Climate change is now, more than ever, on the board meeting agenda. Directors have been put on notice by ASIC that climate change risks, be it physical or transitional, must be investigated, considered and assessed by the board either when their company is seeking to list, or annually as part of its periodic reporting and ongoing disclosure requirements.

Even when the effects of climate change and the likely impact on a company's future business model are not fully realised by the board or the company, the duty of care and diligence "obliges a director to obtain the knowledge, sufficiently to place themselves in a position to guide and monitor the management of the company'" Hutley and Hartford-Davis go as far to say that directors should consider and, if it seems appropriate, take steps to inform themselves:

  • about climate change risks to their business;
  • when and how those risks might materialise;
  • whether they will impact the business adversely or favorably;
  • whether there is anything to be done to alter the risk; and
  • otherwise to consider how the consequences of the risk can be met.

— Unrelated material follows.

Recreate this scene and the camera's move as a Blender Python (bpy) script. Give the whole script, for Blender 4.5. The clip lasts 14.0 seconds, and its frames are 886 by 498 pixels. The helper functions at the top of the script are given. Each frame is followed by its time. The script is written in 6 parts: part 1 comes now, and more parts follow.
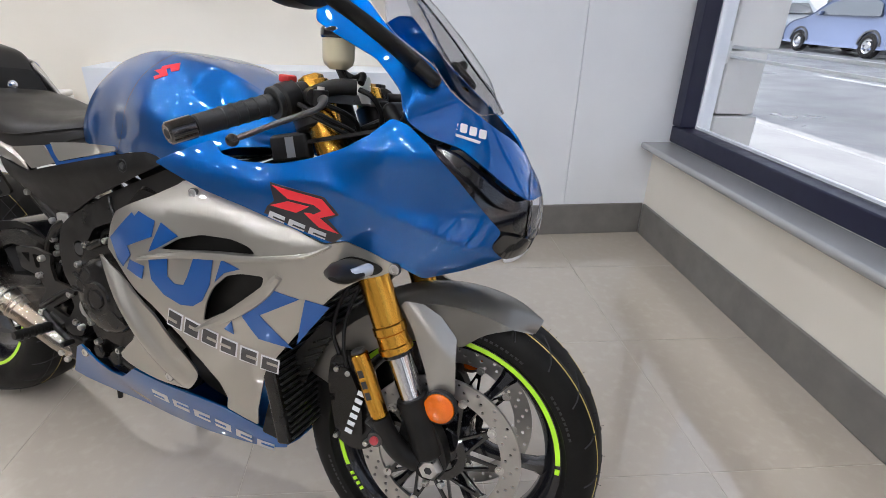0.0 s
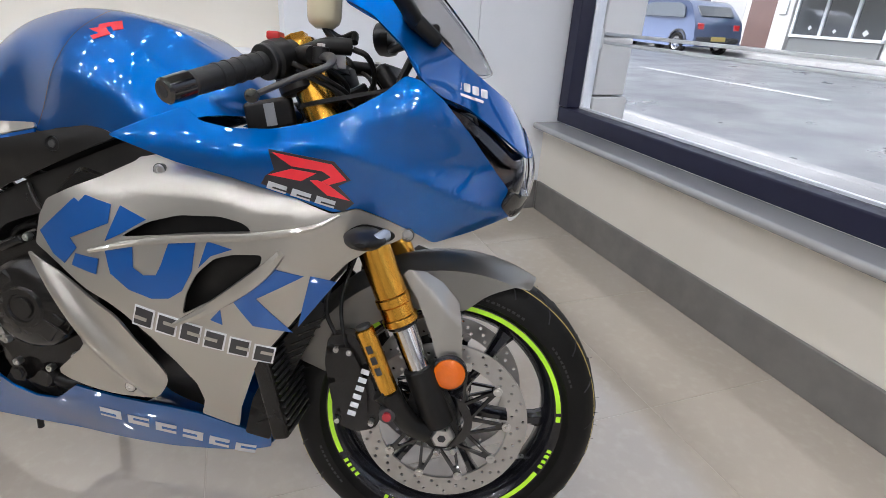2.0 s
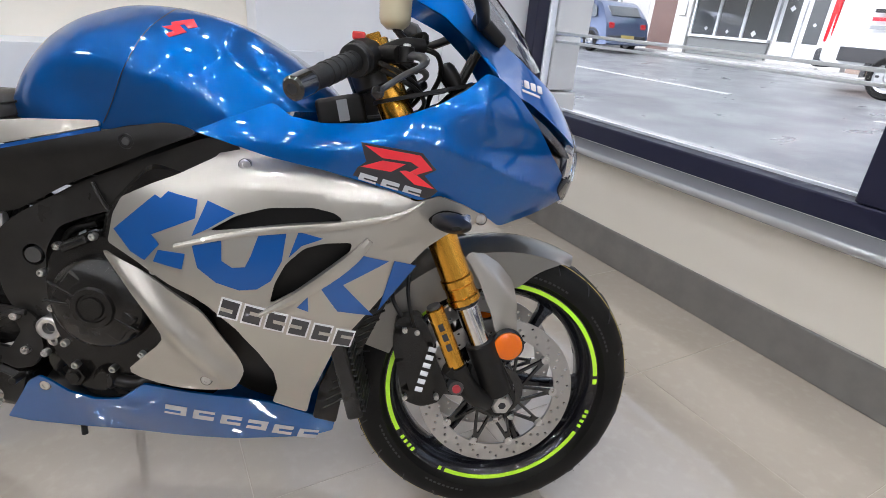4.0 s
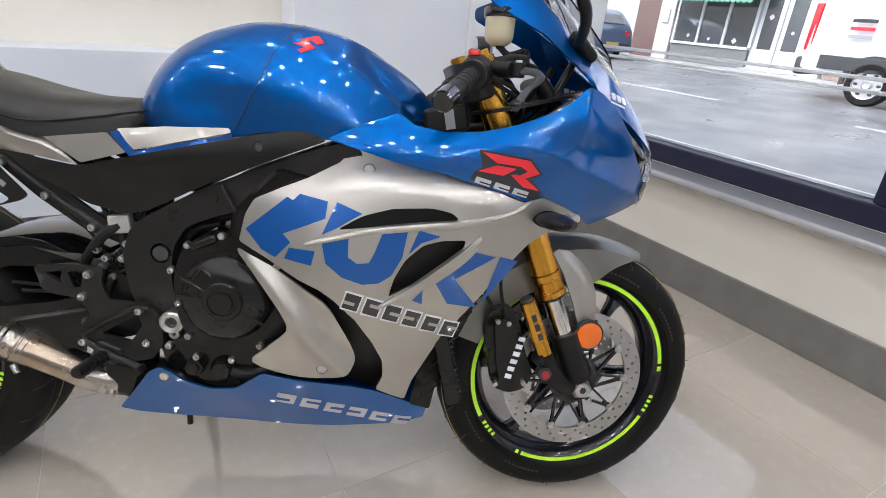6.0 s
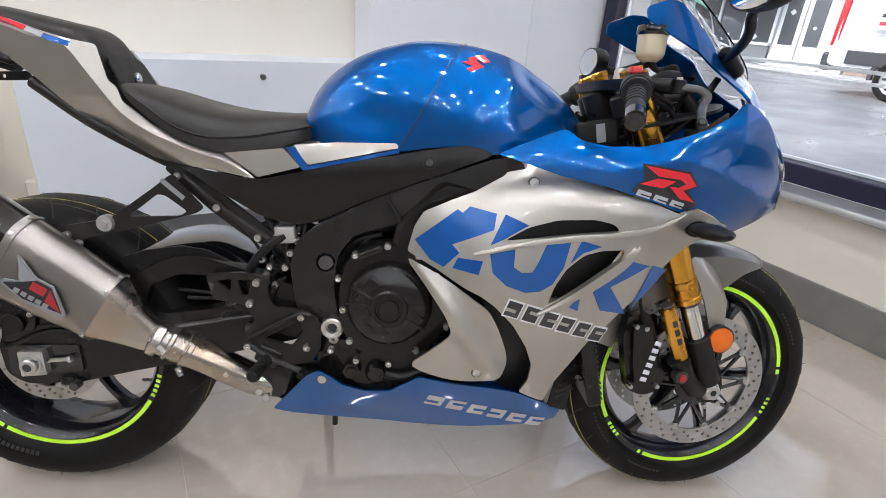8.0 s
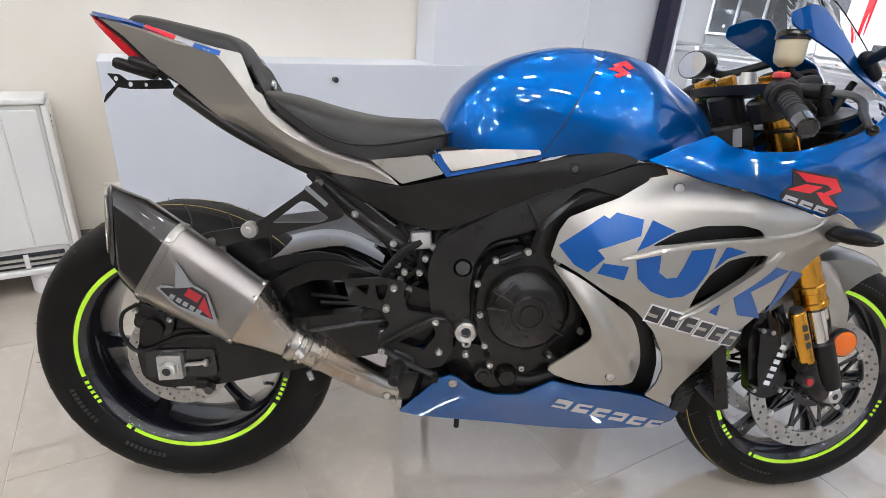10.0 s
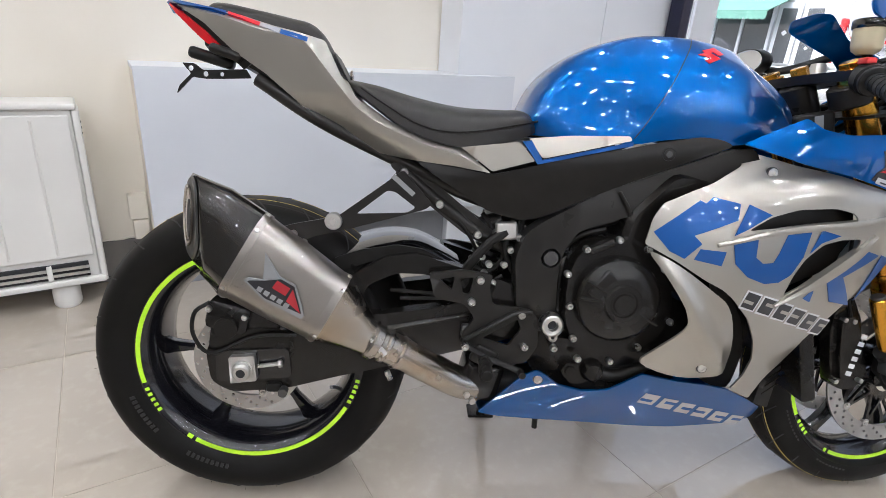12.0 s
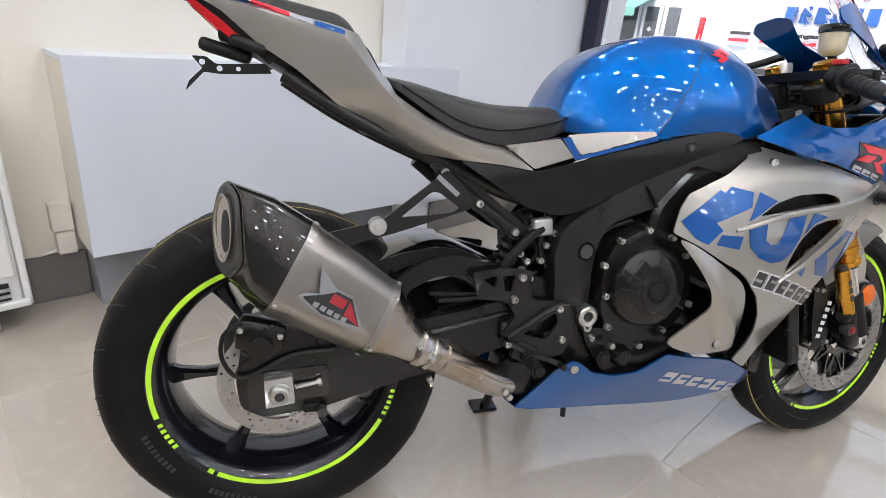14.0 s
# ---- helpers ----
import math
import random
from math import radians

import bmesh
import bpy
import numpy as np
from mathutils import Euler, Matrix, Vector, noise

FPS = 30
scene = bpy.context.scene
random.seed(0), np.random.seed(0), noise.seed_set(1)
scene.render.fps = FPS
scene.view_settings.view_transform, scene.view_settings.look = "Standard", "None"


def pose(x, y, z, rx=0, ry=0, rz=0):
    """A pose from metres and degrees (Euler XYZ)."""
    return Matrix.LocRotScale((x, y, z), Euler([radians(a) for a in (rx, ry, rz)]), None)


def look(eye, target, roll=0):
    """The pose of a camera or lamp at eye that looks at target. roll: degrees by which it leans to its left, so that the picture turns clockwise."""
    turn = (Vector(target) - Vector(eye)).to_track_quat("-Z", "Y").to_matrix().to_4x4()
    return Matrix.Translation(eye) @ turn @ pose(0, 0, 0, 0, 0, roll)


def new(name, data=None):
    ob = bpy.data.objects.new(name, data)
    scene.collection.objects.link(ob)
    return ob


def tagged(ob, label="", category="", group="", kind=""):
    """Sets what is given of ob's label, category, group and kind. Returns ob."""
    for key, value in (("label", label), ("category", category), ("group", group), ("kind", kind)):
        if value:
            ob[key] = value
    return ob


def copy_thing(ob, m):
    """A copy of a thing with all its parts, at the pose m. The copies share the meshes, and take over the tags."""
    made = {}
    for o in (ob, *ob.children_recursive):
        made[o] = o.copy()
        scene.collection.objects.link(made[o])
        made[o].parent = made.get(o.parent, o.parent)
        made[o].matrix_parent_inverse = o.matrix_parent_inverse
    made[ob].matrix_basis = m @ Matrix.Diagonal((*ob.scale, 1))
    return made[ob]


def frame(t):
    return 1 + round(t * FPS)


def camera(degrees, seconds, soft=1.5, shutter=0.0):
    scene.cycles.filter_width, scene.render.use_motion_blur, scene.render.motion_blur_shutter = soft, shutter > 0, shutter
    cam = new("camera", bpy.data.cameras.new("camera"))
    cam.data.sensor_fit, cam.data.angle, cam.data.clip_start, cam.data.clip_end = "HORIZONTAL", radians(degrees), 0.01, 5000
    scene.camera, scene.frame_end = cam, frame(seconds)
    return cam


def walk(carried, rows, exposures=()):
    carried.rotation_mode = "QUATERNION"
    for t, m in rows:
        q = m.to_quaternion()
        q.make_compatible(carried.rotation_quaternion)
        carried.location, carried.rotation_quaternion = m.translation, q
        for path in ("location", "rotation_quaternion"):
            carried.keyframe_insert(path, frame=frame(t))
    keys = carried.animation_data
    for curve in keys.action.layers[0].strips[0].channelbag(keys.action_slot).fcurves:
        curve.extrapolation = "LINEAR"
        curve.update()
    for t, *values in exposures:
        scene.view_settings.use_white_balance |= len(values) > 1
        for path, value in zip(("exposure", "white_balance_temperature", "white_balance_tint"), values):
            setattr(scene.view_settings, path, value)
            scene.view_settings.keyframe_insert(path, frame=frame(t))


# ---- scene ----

With the shift in focus from climate change as an ethical issue to one of foreseeable business and financial risk, the benchmark for assessing and disclosing climate change risks has been raised. This is especially so in circumstances where the pressure from investors to mitigate a company's exposure to climate change risk has never been greater. It is therefore imperative for directors to ensure that listed entities in particular have the frameworks in place to adequately deal with contemporary and emerging risks such as climate change, as is recommended in the 4th edition of the ASX Corporate Governance Principles & Recommendations, which come into effect from 1 January 2020.

While ASIC suggests that directors will face minimal risk of being found liable for a misleading or deceptive forward-looking statement in an OFR, or indeed in a prospectus, by following the updated guidance and ensuring their company's ongoing compliance with its continuous disclosure obligations, there is no doubt that directors have been put well and truly on notice over climate change.